_Exercise directions_
Set all the material down again unchanged, without the pictures.

_Record excerpts_
⟨

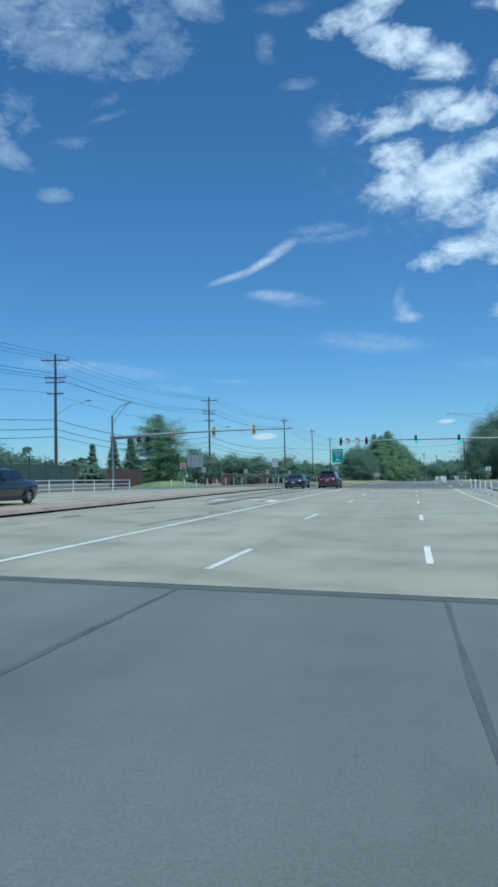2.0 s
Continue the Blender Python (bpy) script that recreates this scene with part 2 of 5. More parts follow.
GUTTER = material("gutter_concrete", (0.15, 0.142, 0.122), 0.85, spots=0.4, scale=0.7, fine=0.25, bump=0.3)
GUTTER_DIRT = material("dirty_gutter", (0.15, 0.133, 0.108), 0.9, spots=0.4, scale=0.8, fine=0.3, bump=0.3)
BROWN = material("brown_median_concrete", (0.24, 0.19, 0.145), 0.85, spots=0.3, scale=1.2, fine=0.2, bump=0.3, each=0.06)
WHITE_LINE = material("white_road_paint", (0.5, 0.485, 0.43), 0.6, spots=0.22, scale=3, fine=0.22, fine_scale=35, each=0.08)
WORN_LINE = material("worn_white_road_paint", (0.24, 0.245, 0.235), 0.7, spots=0.5, scale=3, fine=0.35, fine_scale=30)
YELLOW_LINE = material("yellow_road_paint", (0.47, 0.35, 0.14), 0.6, spots=0.3, scale=2, fine=0.25, fine_scale=35)
TAR_FAINT = material("faded_tar_seam", (0.078, 0.081, 0.073), 0.7, spots=0.3, scale=2, bump=0.2)
TAR = material("tar_seam", (0.061, 0.067, 0.06), 0.75, spots=0.3, scale=2, bump=0.2)
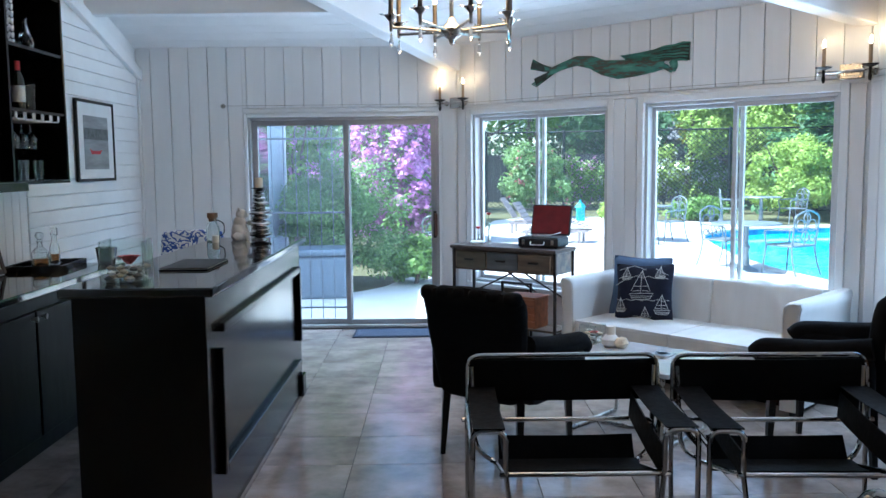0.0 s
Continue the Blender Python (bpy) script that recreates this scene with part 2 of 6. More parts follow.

⟩

_Solution to this problem_
2.0 s
Continue the Blender Python (bpy) script that recreates this scene with part 2 of 5. More parts follow.
GUTTER = material("gutter_concrete", (0.15, 0.142, 0.122), 0.85, spots=0.4, scale=0.7, fine=0.25, bump=0.3)
GUTTER_DIRT = material("dirty_gutter", (0.15, 0.133, 0.108), 0.9, spots=0.4, scale=0.8, fine=0.3, bump=0.3)
BROWN = material("brown_median_concrete", (0.24, 0.19, 0.145), 0.85, spots=0.3, scale=1.2, fine=0.2, bump=0.3, each=0.06)
WHITE_LINE = material("white_road_paint", (0.5, 0.485, 0.43), 0.6, spots=0.22, scale=3, fine=0.22, fine_scale=35, each=0.08)
WORN_LINE = material("worn_white_road_paint", (0.24, 0.245, 0.235), 0.7, spots=0.5, scale=3, fine=0.35, fine_scale=30)
YELLOW_LINE = material("yellow_road_paint", (0.47, 0.35, 0.14), 0.6, spots=0.3, scale=2, fine=0.25, fine_scale=35)
TAR_FAINT = material("faded_tar_seam", (0.078, 0.081, 0.073), 0.7, spots=0.3, scale=2, bump=0.2)
TAR = material("tar_seam", (0.061, 0.067, 0.06), 0.75, spots=0.3, scale=2, bump=0.2)
0.0 s
Continue the Blender Python (bpy) script that recreates this scene with part 2 of 6. More parts follow.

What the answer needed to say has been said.